__Source data__:
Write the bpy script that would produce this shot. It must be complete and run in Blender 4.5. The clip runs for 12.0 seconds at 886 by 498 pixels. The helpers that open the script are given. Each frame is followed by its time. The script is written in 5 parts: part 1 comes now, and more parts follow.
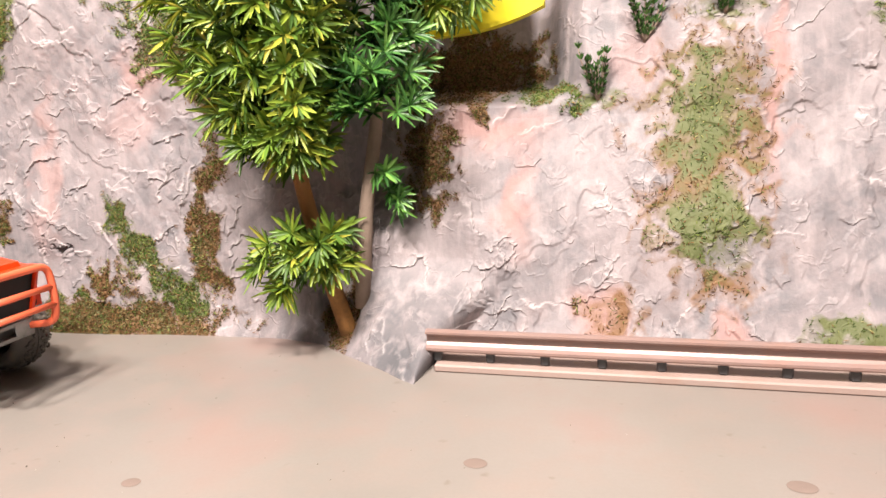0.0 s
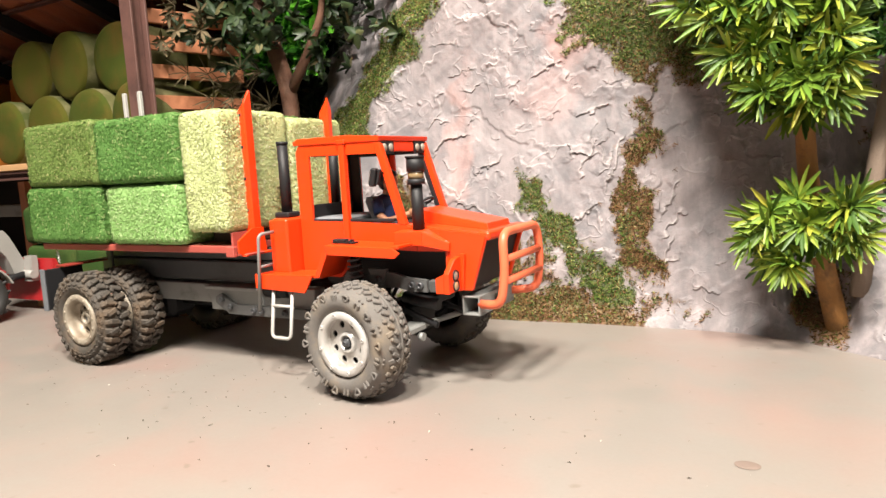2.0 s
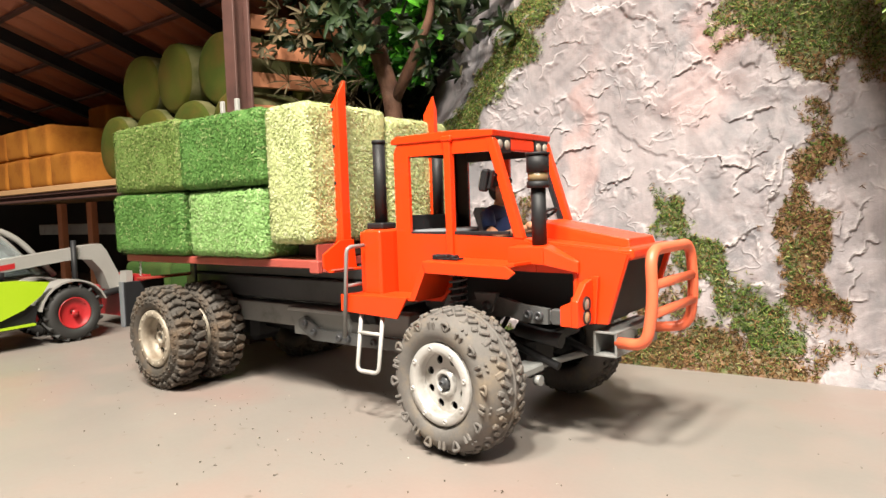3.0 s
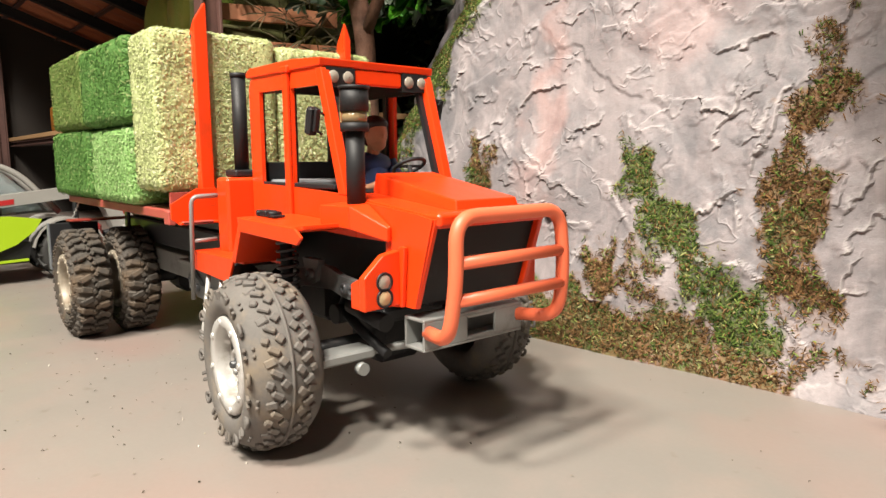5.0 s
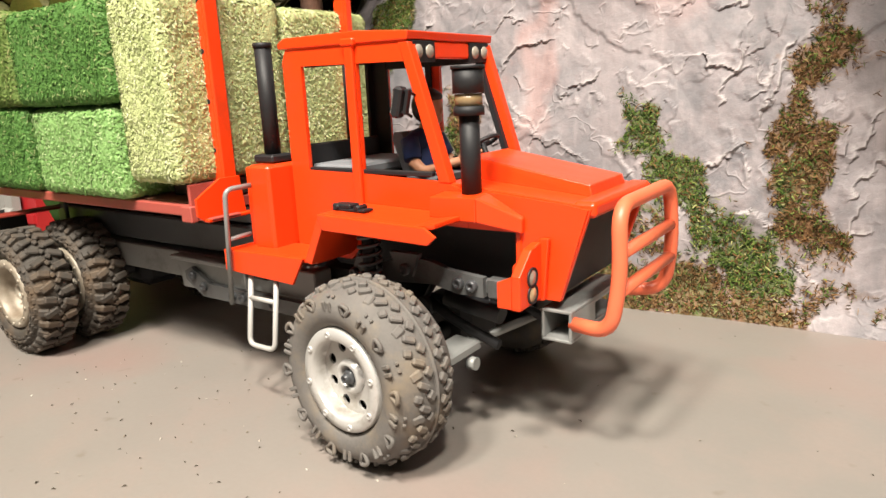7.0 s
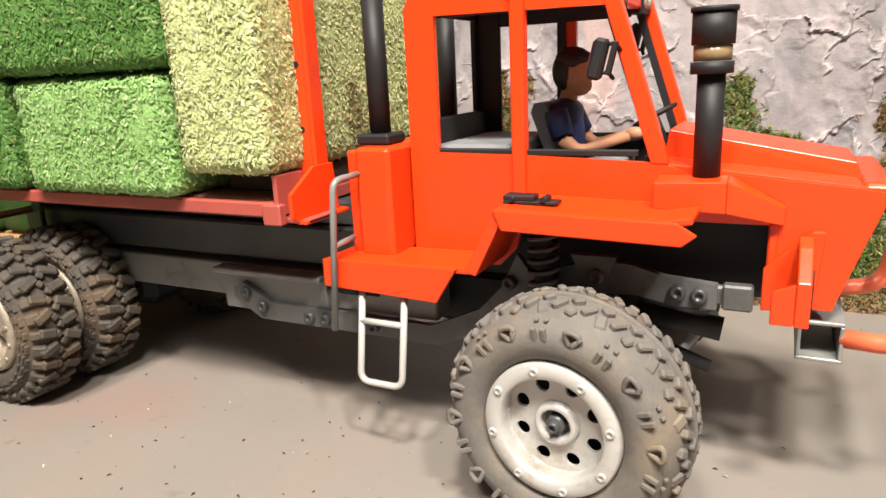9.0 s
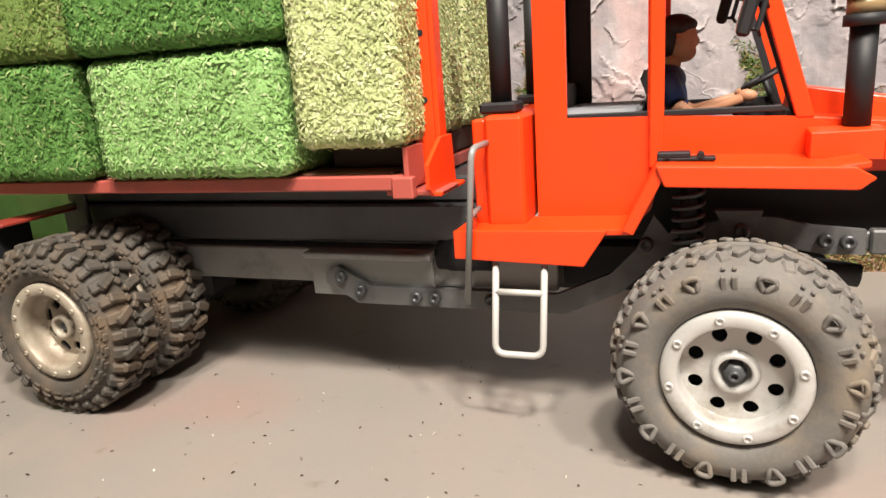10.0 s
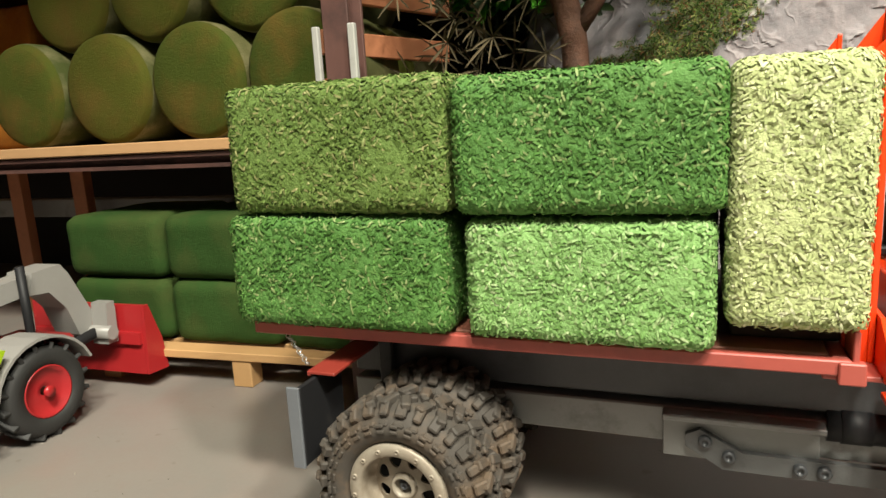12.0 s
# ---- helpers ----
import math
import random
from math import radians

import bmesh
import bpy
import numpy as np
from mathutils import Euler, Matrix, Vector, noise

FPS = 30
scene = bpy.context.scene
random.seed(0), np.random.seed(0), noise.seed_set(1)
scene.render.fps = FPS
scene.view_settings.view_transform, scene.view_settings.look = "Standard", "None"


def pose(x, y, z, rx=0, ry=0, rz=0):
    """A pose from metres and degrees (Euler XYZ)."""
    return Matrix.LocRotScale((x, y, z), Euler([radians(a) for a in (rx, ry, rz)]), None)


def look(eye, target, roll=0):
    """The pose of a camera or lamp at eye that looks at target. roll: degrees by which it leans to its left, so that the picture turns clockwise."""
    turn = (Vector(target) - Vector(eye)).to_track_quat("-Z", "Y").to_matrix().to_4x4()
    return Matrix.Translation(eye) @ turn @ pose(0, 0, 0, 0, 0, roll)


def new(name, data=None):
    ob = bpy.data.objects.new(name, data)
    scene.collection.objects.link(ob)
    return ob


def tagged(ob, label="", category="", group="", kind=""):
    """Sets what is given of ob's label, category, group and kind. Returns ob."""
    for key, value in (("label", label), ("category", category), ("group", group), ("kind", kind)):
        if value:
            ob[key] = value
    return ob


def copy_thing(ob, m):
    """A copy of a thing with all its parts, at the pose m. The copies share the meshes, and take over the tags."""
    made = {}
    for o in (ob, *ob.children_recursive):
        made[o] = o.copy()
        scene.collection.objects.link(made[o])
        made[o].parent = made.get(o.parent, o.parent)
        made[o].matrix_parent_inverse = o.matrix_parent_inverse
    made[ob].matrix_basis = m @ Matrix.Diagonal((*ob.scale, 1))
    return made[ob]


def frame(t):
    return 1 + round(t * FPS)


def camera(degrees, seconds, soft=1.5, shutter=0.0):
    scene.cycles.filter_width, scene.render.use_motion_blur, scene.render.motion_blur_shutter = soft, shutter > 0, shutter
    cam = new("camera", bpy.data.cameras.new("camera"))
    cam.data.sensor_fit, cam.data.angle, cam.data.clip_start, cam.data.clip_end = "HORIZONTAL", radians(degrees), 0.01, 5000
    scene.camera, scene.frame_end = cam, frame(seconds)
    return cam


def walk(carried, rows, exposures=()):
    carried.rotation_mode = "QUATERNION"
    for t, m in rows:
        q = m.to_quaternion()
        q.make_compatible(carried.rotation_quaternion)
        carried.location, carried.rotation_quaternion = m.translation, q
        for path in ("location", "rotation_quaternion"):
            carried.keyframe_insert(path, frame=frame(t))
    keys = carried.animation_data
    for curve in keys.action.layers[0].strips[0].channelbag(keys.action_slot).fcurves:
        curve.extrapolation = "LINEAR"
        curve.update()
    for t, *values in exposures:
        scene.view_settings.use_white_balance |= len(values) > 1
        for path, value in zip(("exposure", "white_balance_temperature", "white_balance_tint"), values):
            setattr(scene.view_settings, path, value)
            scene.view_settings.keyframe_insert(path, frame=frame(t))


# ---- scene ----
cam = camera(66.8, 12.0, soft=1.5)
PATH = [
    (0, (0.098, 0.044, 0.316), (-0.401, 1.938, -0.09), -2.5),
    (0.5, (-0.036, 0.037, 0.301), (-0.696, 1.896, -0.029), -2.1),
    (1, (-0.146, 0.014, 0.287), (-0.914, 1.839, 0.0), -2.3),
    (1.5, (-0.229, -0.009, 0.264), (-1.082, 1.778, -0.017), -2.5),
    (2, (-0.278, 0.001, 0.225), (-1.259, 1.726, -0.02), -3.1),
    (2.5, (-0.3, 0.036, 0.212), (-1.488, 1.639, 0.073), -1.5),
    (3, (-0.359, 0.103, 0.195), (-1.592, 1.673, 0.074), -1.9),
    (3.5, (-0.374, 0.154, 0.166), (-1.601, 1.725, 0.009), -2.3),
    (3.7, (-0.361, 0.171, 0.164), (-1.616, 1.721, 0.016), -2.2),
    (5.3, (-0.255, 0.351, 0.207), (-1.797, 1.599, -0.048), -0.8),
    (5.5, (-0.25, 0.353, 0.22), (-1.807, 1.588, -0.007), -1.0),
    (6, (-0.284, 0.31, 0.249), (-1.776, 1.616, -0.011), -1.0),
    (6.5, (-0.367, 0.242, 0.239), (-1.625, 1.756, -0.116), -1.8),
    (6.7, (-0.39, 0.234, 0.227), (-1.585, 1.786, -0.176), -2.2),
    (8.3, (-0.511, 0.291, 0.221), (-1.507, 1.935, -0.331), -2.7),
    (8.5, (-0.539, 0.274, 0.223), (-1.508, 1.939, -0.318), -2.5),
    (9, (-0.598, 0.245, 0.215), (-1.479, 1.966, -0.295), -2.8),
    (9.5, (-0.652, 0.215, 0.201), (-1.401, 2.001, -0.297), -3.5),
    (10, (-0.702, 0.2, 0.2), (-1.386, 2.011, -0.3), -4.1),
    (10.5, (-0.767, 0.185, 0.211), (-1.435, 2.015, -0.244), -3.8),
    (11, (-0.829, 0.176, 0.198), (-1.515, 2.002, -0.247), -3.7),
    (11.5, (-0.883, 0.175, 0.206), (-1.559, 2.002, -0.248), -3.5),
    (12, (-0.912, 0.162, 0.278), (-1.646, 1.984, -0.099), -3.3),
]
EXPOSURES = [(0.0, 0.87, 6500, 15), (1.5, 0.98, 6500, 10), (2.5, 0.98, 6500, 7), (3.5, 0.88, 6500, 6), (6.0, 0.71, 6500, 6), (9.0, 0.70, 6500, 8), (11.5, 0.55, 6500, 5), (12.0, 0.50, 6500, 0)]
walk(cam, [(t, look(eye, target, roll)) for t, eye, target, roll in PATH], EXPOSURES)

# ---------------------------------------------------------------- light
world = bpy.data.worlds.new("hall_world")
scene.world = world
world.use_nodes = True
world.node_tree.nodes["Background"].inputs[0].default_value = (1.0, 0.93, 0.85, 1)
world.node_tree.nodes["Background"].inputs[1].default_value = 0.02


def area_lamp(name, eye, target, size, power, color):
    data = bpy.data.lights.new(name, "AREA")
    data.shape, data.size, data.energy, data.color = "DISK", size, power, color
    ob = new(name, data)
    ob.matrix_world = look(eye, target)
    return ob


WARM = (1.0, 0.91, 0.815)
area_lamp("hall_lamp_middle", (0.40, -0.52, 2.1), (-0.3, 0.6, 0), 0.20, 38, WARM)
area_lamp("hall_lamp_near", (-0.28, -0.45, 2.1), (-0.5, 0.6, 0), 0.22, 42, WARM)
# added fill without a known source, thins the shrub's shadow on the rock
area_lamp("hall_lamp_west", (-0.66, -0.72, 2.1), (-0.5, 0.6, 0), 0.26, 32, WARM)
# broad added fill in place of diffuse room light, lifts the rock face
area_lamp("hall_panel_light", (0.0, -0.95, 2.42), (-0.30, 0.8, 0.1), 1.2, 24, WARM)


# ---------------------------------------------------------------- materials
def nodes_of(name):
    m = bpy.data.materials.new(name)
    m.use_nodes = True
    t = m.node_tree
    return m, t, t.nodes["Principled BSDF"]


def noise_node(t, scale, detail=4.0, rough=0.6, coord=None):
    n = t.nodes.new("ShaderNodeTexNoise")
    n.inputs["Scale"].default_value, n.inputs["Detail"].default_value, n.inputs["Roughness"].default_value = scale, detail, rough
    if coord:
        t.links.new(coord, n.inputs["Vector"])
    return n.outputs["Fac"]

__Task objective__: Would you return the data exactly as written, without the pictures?

__Result below__:
Write the bpy script that would produce this shot. It must be complete and run in Blender 4.5. The clip runs for 12.0 seconds at 886 by 498 pixels. The helpers that open the script are given. Each frame is followed by its time. The script is written in 5 parts: part 1 comes now, and more parts follow.
0.0 s
2.0 s
3.0 s
5.0 s
7.0 s
9.0 s
10.0 s
12.0 s
# ---- helpers ----
import math
import random
from math import radians

import bmesh
import bpy
import numpy as np
from mathutils import Euler, Matrix, Vector, noise

FPS = 30
scene = bpy.context.scene
random.seed(0), np.random.seed(0), noise.seed_set(1)
scene.render.fps = FPS
scene.view_settings.view_transform, scene.view_settings.look = "Standard", "None"


def pose(x, y, z, rx=0, ry=0, rz=0):
    """A pose from metres and degrees (Euler XYZ)."""
    return Matrix.LocRotScale((x, y, z), Euler([radians(a) for a in (rx, ry, rz)]), None)


def look(eye, target, roll=0):
    """The pose of a camera or lamp at eye that looks at target. roll: degrees by which it leans to its left, so that the picture turns clockwise."""
    turn = (Vector(target) - Vector(eye)).to_track_quat("-Z", "Y").to_matrix().to_4x4()
    return Matrix.Translation(eye) @ turn @ pose(0, 0, 0, 0, 0, roll)


def new(name, data=None):
    ob = bpy.data.objects.new(name, data)
    scene.collection.objects.link(ob)
    return ob


def tagged(ob, label="", category="", group="", kind=""):
    """Sets what is given of ob's label, category, group and kind. Returns ob."""
    for key, value in (("label", label), ("category", category), ("group", group), ("kind", kind)):
        if value:
            ob[key] = value
    return ob


def copy_thing(ob, m):
    """A copy of a thing with all its parts, at the pose m. The copies share the meshes, and take over the tags."""
    made = {}
    for o in (ob, *ob.children_recursive):
        made[o] = o.copy()
        scene.collection.objects.link(made[o])
        made[o].parent = made.get(o.parent, o.parent)
        made[o].matrix_parent_inverse = o.matrix_parent_inverse
    made[ob].matrix_basis = m @ Matrix.Diagonal((*ob.scale, 1))
    return made[ob]


def frame(t):
    return 1 + round(t * FPS)


def camera(degrees, seconds, soft=1.5, shutter=0.0):
    scene.cycles.filter_width, scene.render.use_motion_blur, scene.render.motion_blur_shutter = soft, shutter > 0, shutter
    cam = new("camera", bpy.data.cameras.new("camera"))
    cam.data.sensor_fit, cam.data.angle, cam.data.clip_start, cam.data.clip_end = "HORIZONTAL", radians(degrees), 0.01, 5000
    scene.camera, scene.frame_end = cam, frame(seconds)
    return cam


def walk(carried, rows, exposures=()):
    carried.rotation_mode = "QUATERNION"
    for t, m in rows:
        q = m.to_quaternion()
        q.make_compatible(carried.rotation_quaternion)
        carried.location, carried.rotation_quaternion = m.translation, q
        for path in ("location", "rotation_quaternion"):
            carried.keyframe_insert(path, frame=frame(t))
    keys = carried.animation_data
    for curve in keys.action.layers[0].strips[0].channelbag(keys.action_slot).fcurves:
        curve.extrapolation = "LINEAR"
        curve.update()
    for t, *values in exposures:
        scene.view_settings.use_white_balance |= len(values) > 1
        for path, value in zip(("exposure", "white_balance_temperature", "white_balance_tint"), values):
            setattr(scene.view_settings, path, value)
            scene.view_settings.keyframe_insert(path, frame=frame(t))


# ---- scene ----
cam = camera(66.8, 12.0, soft=1.5)
PATH = [
    (0, (0.098, 0.044, 0.316), (-0.401, 1.938, -0.09), -2.5),
    (0.5, (-0.036, 0.037, 0.301), (-0.696, 1.896, -0.029), -2.1),
    (1, (-0.146, 0.014, 0.287), (-0.914, 1.839, 0.0), -2.3),
    (1.5, (-0.229, -0.009, 0.264), (-1.082, 1.778, -0.017), -2.5),
    (2, (-0.278, 0.001, 0.225), (-1.259, 1.726, -0.02), -3.1),
    (2.5, (-0.3, 0.036, 0.212), (-1.488, 1.639, 0.073), -1.5),
    (3, (-0.359, 0.103, 0.195), (-1.592, 1.673, 0.074), -1.9),
    (3.5, (-0.374, 0.154, 0.166), (-1.601, 1.725, 0.009), -2.3),
    (3.7, (-0.361, 0.171, 0.164), (-1.616, 1.721, 0.016), -2.2),
    (5.3, (-0.255, 0.351, 0.207), (-1.797, 1.599, -0.048), -0.8),
    (5.5, (-0.25, 0.353, 0.22), (-1.807, 1.588, -0.007), -1.0),
    (6, (-0.284, 0.31, 0.249), (-1.776, 1.616, -0.011), -1.0),
    (6.5, (-0.367, 0.242, 0.239), (-1.625, 1.756, -0.116), -1.8),
    (6.7, (-0.39, 0.234, 0.227), (-1.585, 1.786, -0.176), -2.2),
    (8.3, (-0.511, 0.291, 0.221), (-1.507, 1.935, -0.331), -2.7),
    (8.5, (-0.539, 0.274, 0.223), (-1.508, 1.939, -0.318), -2.5),
    (9, (-0.598, 0.245, 0.215), (-1.479, 1.966, -0.295), -2.8),
    (9.5, (-0.652, 0.215, 0.201), (-1.401, 2.001, -0.297), -3.5),
    (10, (-0.702, 0.2, 0.2), (-1.386, 2.011, -0.3), -4.1),
    (10.5, (-0.767, 0.185, 0.211), (-1.435, 2.015, -0.244), -3.8),
    (11, (-0.829, 0.176, 0.198), (-1.515, 2.002, -0.247), -3.7),
    (11.5, (-0.883, 0.175, 0.206), (-1.559, 2.002, -0.248), -3.5),
    (12, (-0.912, 0.162, 0.278), (-1.646, 1.984, -0.099), -3.3),
]
EXPOSURES = [(0.0, 0.87, 6500, 15), (1.5, 0.98, 6500, 10), (2.5, 0.98, 6500, 7), (3.5, 0.88, 6500, 6), (6.0, 0.71, 6500, 6), (9.0, 0.70, 6500, 8), (11.5, 0.55, 6500, 5), (12.0, 0.50, 6500, 0)]
walk(cam, [(t, look(eye, target, roll)) for t, eye, target, roll in PATH], EXPOSURES)

# ---------------------------------------------------------------- light
world = bpy.data.worlds.new("hall_world")
scene.world = world
world.use_nodes = True
world.node_tree.nodes["Background"].inputs[0].default_value = (1.0, 0.93, 0.85, 1)
world.node_tree.nodes["Background"].inputs[1].default_value = 0.02


def area_lamp(name, eye, target, size, power, color):
    data = bpy.data.lights.new(name, "AREA")
    data.shape, data.size, data.energy, data.color = "DISK", size, power, color
    ob = new(name, data)
    ob.matrix_world = look(eye, target)
    return ob


WARM = (1.0, 0.91, 0.815)
area_lamp("hall_lamp_middle", (0.40, -0.52, 2.1), (-0.3, 0.6, 0), 0.20, 38, WARM)
area_lamp("hall_lamp_near", (-0.28, -0.45, 2.1), (-0.5, 0.6, 0), 0.22, 42, WARM)
# added fill without a known source, thins the shrub's shadow on the rock
area_lamp("hall_lamp_west", (-0.66, -0.72, 2.1), (-0.5, 0.6, 0), 0.26, 32, WARM)
# broad added fill in place of diffuse room light, lifts the rock face
area_lamp("hall_panel_light", (0.0, -0.95, 2.42), (-0.30, 0.8, 0.1), 1.2, 24, WARM)


# ---------------------------------------------------------------- materials
def nodes_of(name):
    m = bpy.data.materials.new(name)
    m.use_nodes = True
    t = m.node_tree
    return m, t, t.nodes["Principled BSDF"]


def noise_node(t, scale, detail=4.0, rough=0.6, coord=None):
    n = t.nodes.new("ShaderNodeTexNoise")
    n.inputs["Scale"].default_value, n.inputs["Detail"].default_value, n.inputs["Roughness"].default_value = scale, detail, rough
    if coord:
        t.links.new(coord, n.inputs["Vector"])
    return n.outputs["Fac"]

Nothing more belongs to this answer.